Thursday, February 17, 2011

Overlawyering and Social Media

I hate social media.

Coming from a blogger, I know this sounds like sacrilege. I have a LinkedIn account that I hardly use. I wouldn't be caught dead on Facebook, and I don't even understand Twitter, except for the fact that it apparently is a huge deal in the NFL. I am not even a texting guy.

But I realize social media is part and parcel of the workplace now, particularly for people in sales - which is where most of the non-compete action is at. I also know that some industries, like recruiting and professional staffing, rely on social media as a key networking strategy.

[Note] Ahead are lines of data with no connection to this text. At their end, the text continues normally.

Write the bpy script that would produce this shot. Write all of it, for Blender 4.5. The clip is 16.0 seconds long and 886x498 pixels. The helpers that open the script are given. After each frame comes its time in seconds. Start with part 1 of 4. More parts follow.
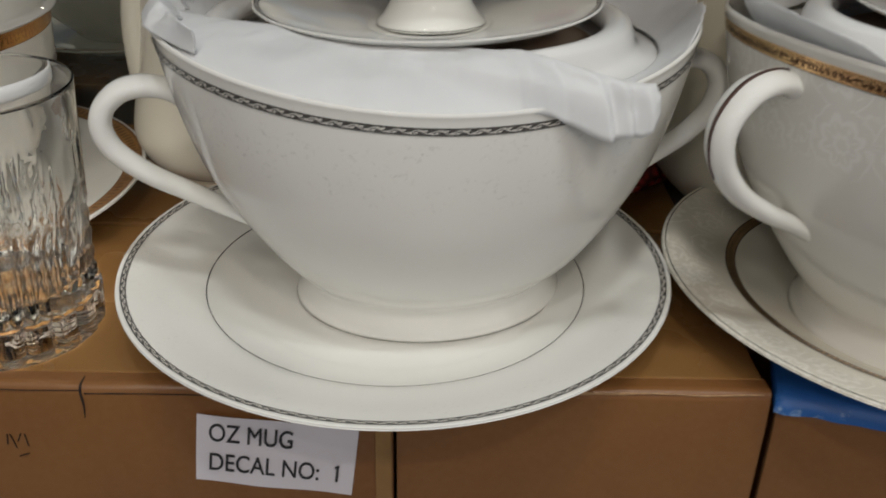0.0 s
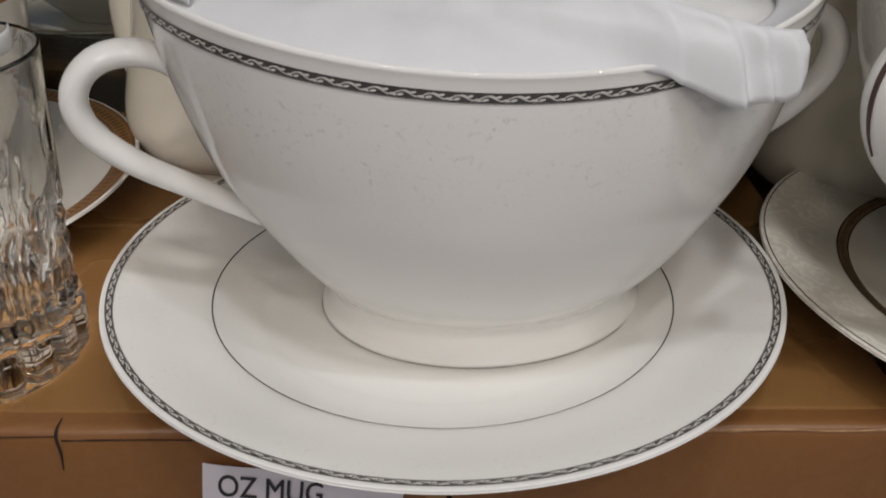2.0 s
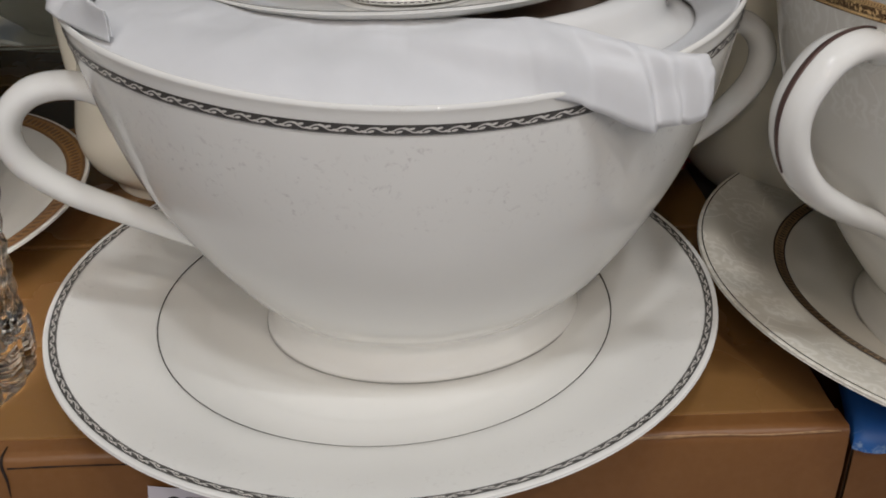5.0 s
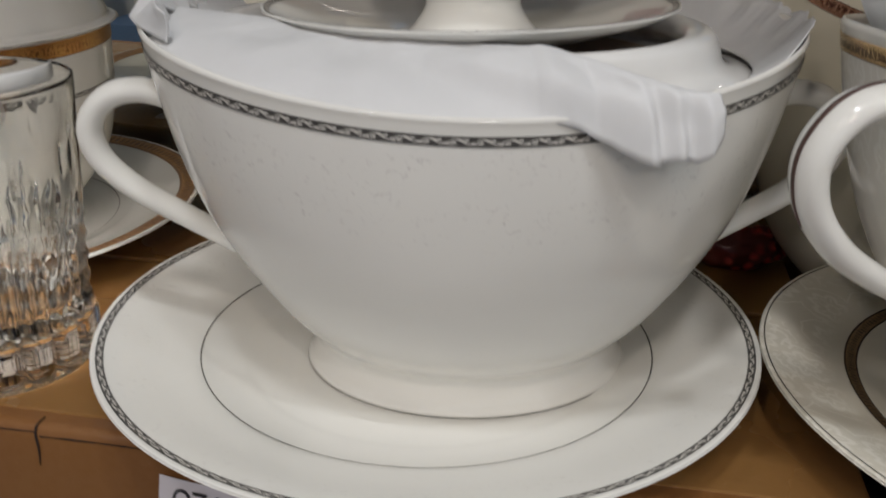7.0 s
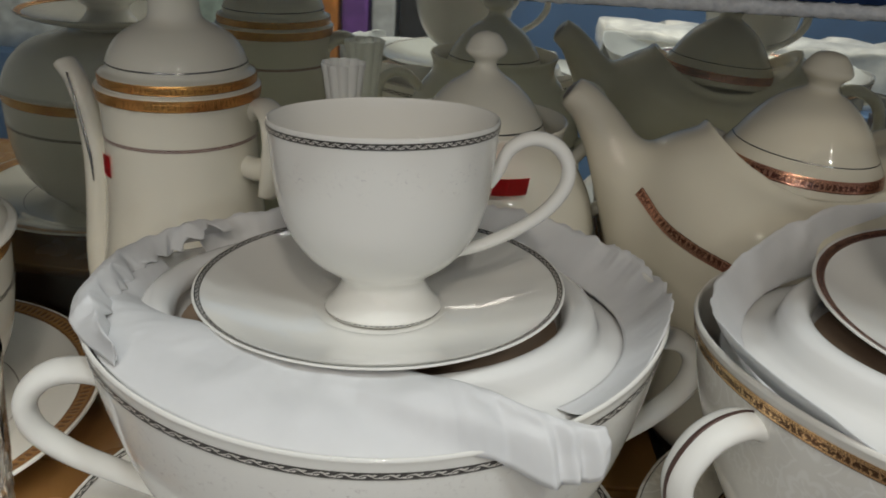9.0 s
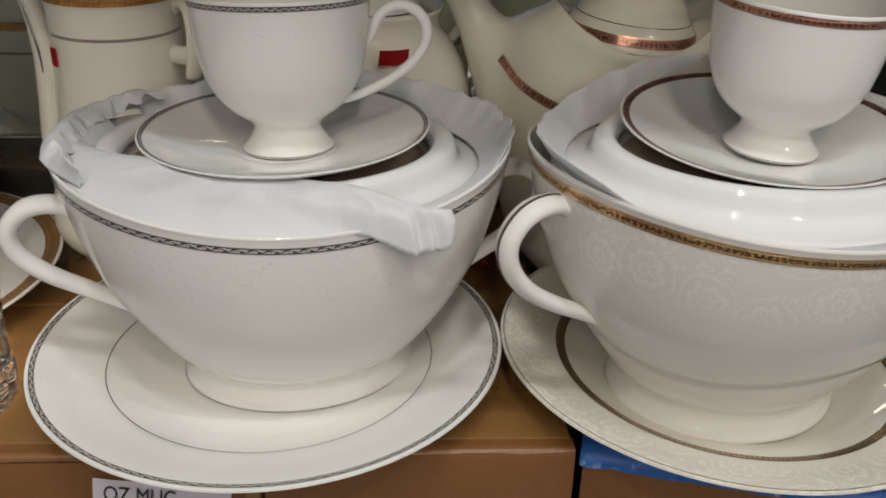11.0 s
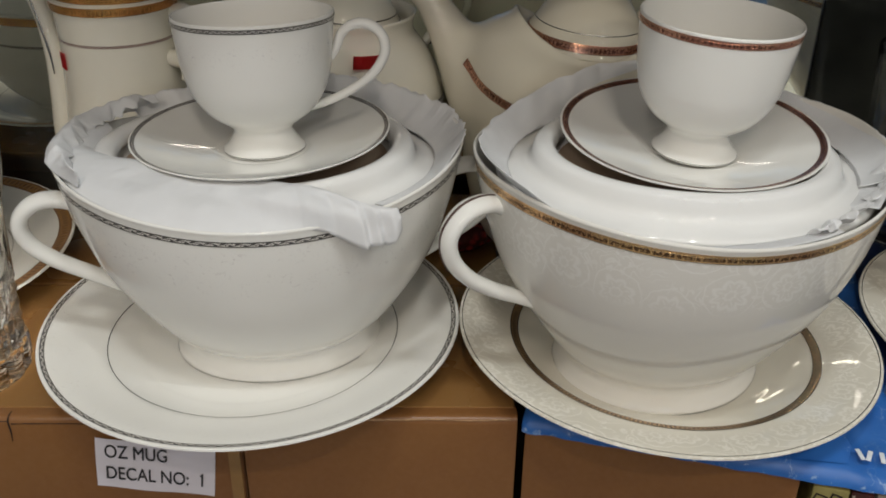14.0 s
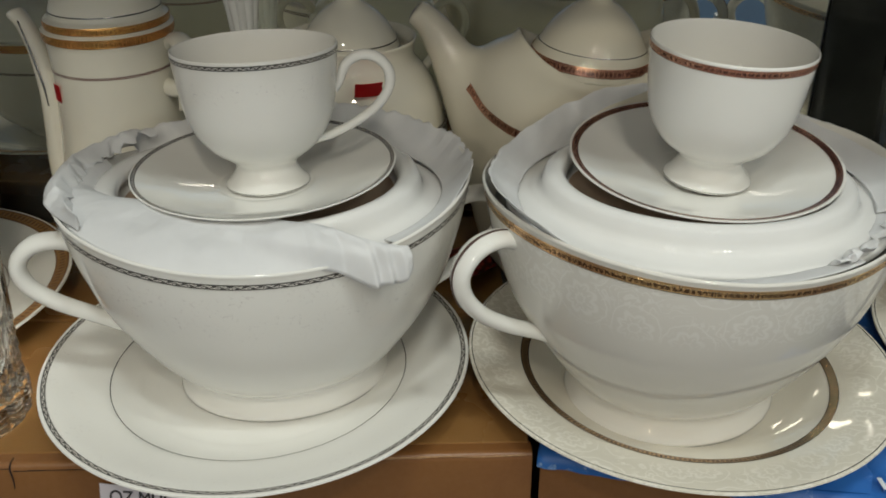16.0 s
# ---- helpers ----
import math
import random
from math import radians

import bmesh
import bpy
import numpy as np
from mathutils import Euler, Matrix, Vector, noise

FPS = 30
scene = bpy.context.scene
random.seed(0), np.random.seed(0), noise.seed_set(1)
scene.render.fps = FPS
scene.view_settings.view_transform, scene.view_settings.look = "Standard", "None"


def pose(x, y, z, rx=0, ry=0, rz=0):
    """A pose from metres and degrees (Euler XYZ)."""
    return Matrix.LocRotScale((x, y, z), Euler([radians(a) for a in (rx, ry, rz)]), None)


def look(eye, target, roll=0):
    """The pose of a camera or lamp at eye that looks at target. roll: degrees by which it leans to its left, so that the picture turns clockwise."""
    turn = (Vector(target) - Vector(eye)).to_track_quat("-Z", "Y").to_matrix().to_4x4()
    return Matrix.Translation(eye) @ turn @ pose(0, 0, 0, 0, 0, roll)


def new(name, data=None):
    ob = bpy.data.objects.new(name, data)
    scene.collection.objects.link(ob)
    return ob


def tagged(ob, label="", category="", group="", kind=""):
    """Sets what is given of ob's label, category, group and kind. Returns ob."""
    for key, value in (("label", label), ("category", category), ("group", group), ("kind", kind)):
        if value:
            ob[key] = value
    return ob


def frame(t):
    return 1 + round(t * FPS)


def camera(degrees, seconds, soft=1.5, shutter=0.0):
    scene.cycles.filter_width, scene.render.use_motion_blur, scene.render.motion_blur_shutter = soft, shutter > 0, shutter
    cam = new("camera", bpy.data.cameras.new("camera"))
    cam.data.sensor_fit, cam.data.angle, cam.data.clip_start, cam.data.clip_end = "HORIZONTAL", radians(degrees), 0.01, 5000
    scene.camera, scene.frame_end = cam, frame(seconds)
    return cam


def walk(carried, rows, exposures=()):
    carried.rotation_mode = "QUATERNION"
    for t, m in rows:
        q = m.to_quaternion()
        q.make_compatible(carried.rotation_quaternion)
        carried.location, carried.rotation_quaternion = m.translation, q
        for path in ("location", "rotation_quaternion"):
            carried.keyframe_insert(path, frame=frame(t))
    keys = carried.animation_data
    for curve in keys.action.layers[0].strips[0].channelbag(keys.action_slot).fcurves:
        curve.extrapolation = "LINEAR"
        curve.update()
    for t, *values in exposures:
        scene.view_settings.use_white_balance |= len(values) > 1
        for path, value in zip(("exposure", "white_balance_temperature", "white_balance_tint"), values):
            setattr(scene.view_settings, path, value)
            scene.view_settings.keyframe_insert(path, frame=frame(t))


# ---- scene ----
from mathutils.bvhtree import BVHTree

cam = camera(50.96, 16.0, soft=1.8, shutter=0.4)
# seconds, eye x y z, yaw, pitch, roll (degrees)
ROWS = [
    (0.0, 0.0184, -0.4101, 0.2492, -0.67, -28.45, 1.26),
    (0.5, 0.0053, -0.3750, 0.2251, 0.11, -28.70, 0.77),
    (1.0, 0.0020, -0.3309, 0.2184, 0.02, -28.52, 0.26),
    (1.5, -0.0080, -0.3247, 0.2143, -0.36, -28.50, 0.33),
    (2.0, -0.0005, -0.3346, 0.2119, -0.10, -28.82, -0.00),
    (2.5, -0.0052, -0.3401, 0.2087, -1.52, -29.59, -0.82),
    (3.0, -0.0025, -0.3276, 0.2108, -2.16, -29.42, -1.20),
    (3.5, 0.0008, -0.3178, 0.2166, -1.83, -29.80, -1.35),
    (4.0, 0.0101, -0.3149, 0.2153, -1.65, -29.72, -1.29),
    (6.5, 0.0348, -0.3732, 0.2406, 5.63, -27.23, -0.34),
    (7.0, 0.0709, -0.3462, 0.2004, 10.58, -22.76, 0.75),
    (7.5, 0.0814, -0.3427, 0.1751, 11.87, -21.95, 1.11),
    (8.0, 0.0786, -0.3567, 0.2104, 10.89, -22.67, 1.79),
    (8.5, 0.0649, -0.3580, 0.2826, 6.17, -23.33, 2.70),
    (9.0, 0.0456, -0.3492, 0.3153, 0.92, -22.71, 2.79),
    (9.5, 0.0399, -0.3604, 0.3145, -1.55, -23.44, 1.63),
    (10.0, 0.0427, -0.4262, 0.3043, -2.87, -24.65, 1.39),
    (12.5, 0.1318, -0.4912, 0.3420, -2.37, -28.56, 1.01),
    (13.0, 0.1341, -0.5084, 0.3435, -1.10, -28.95, 0.56),
    (13.5, 0.1220, -0.5221, 0.3548, -0.97, -29.09, 0.70),
    (14.0, 0.1176, -0.5206, 0.3576, -0.74, -28.70, 0.72),
    (14.5, 0.1286, -0.5137, 0.3585, -0.29, -28.86, 0.42),
    (15.0, 0.1231, -0.5073, 0.3635, -0.11, -28.78, 0.18),
    (15.5, 0.1100, -0.5021, 0.3681, -0.47, -28.37, -0.52),
    (16.0, 0.1062, -0.5018, 0.3676, -1.46, -28.50, -0.13),
]


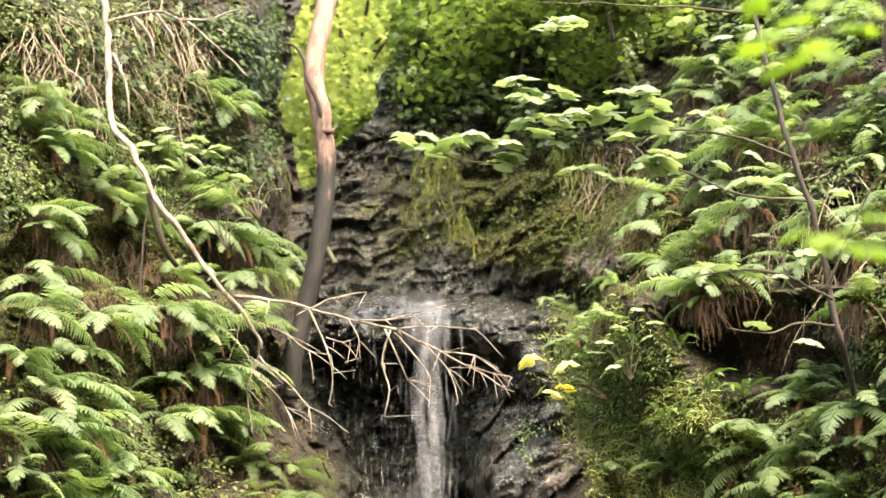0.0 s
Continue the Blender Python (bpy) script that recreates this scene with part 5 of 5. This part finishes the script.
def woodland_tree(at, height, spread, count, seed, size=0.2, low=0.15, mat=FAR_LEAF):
    rng = np.random.default_rng(seed)
    root = thing("woodland_tree", at, "broadleaved tree up the valley, light and shade put into its leaf colours", "tree", "trees up the valley")
    limb("trunk", [at, at + Vector((rng.normal() * 0.04, 0, 0.5)) * height, at + Vector((rng.normal() * 0.08, 0, 0.95)) * height], 0.02 * height, 0.005 * height, DARK_BARK, root, sides=8)
    verts, faces = [], []
    centres = [Vector((rng.normal() * spread * 0.55, rng.normal() * spread * 0.5, height * rng.uniform(low, 1.0))) for _ in range(34)]
    for c in centres[::3]:
        limb("branch", [at + Vector((0, 0, c.z * 0.8)), at + c * 0.6 + Vector((0, 0, c.z * 0.3)), at + c], 0.005 * height, 0.0015 * height, DARK_BARK, root, sides=5)
    for _ in range(count):
        c = centres[int(rng.integers(len(centres)))]
        p = c + Vector(rng.normal(0, 1, 3)) * spread * 0.2
        d = Vector(rng.normal(0, 1, 3)); d.z = d.z * 0.4 - 0.25
        d.normalize()
        w = d.cross(Vector((rng.normal() * 0.4, rng.normal() * 0.4, 1))).normalized()
        s = size * rng.uniform(0.6, 1.3)
        i = len(verts)
        verts += [p, p + d * s * 0.5 + w * s * 0.36, p + d * s, p + d * s * 0.5 - w * s * 0.36]
        faces += [(i, i + 1, i + 2), (i, i + 2, i + 3)]
    part("crown", mesh_of("crown", verts, faces, mat), root)


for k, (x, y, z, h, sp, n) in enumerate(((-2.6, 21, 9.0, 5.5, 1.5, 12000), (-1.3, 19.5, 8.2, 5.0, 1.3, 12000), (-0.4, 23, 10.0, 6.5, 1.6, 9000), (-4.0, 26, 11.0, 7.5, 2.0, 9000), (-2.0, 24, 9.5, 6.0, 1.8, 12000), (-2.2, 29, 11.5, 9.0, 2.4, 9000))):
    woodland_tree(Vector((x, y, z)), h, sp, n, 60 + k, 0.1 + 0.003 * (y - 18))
for k, (x, z, y, h, sp, n) in enumerate(((-0.72, 6.38, 15.6, 0.42, 0.3, 1500), (-0.18, 6.8, 15.0, 1.1, 0.5, 3600), (0.2, 7.0, 14.6, 1.0, 0.6, 3000), (0.75, 7.2, 13.8, 0.8, 0.5, 1800))):
    woodland_tree(hang(x, z, y), h, sp, n, 80 + k, 0.085, 0.0, VALLEY)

The social media explosion raises numerous issues, of course, and those have been discussed at length on various of my colleagues blogs. Jay Shepherd, who may be the legal world's most rational commentator, has a great article on an issue that has been gnawing at me for some time.
His article, "Who owns an employee's LinkedIn contacts?", addresses the question of confidentiality and restrictions over social media contacts and embedded contact information like e-mail addresses. His conclusion, effectively, is that employers cannot expect their workers to build networks and business goodwill through social media and then attempt to claim "ownership" over those contacts upon departure.

I am in 100 percent agreement with Jay on this. I represent a lot of employers and draft policies and contracts all the time. Increasingly, we are dealing with social media and trying to figure out exactly what the best balance is between protecting legitimate business assets (emphasis on the word "legitimate") and the evolving world of personal or social networking. Commandeering actual contacts information developed on social networking? Not something I suggest to my clients...

There are a number of things I am suggesting with regard to social media, none of which (I don't think) really hit back at an employee all that hard. What are common steps employers can take to deal with social media concerns? They include: (a) restricting disclosure of company non-public information through social media sites; (b) ensuring that blog articles and posts express only the author's view and not that of the company, its clients or business partners; (c) requiring that upon termination of employment, the employee change her status to reflect that she is no longer employed by or affiliated with the company; and (d) preventing an employee from making disparaging or misleading remarks about a competitor or any third-party through Twitter, Facebook and the like.

But ownership of contact information? Requiring an employee to delete a contact from her LinkedIn account and to transfer "ownership" of that contact's e-mail or cell phone information? Seriously?

There are some who advocate this. The contrary point of view to Jay Shepherd's article is expressed in an post by the firm Danna McKitrick, titled "Who Owns the Salesperson's LinkedIn Account?" There's not much I agree with in this article. The point seems to be that an employer should make sure that agreements require the employee to return all embedded LinkedIn contact information to the employer.

So I don't get this at all because all the employee has to do is find that same contact immediately after departure. How hard can this be? From what little I know about how contacts are made on LinkedIn and Facebook, it seems like those sites are constantly suggesting potential contacts. In fact, they seem to be specifically set up or designed to allow contacts to be made quite easily.

Under the Danna McKitrick approach, does this mean the ex-employee forever relinquishes ownership to such contact information, even if independently acquired? How could that possibly be carried out in practice? I don't really know how you adopt this, and I wouldn't ever recommend to an employer client that they draft agreements in this fashion. For starters, the employer is going to look ridiculous and its employees may wonder just what in the heck they've gotten themselves into.

To be blunt, attorneys who recommend a heavy-handed approach to monitoring social networking are engaging in blatant overlawyering. There is no other way to say this. Not every contract needs to be 15 pages long, and you don't need a policy on every single issue that could arise in the workplace. Pick your battles and be smart about it. If there ever was a dispute about ownership of LinkedIn or other social media contact information, no court is going to understand why an employee cannot keep basic data like cell phone numbers and e-mail addresses, particularly if that information is developed by the employee and freely available through social networking sites.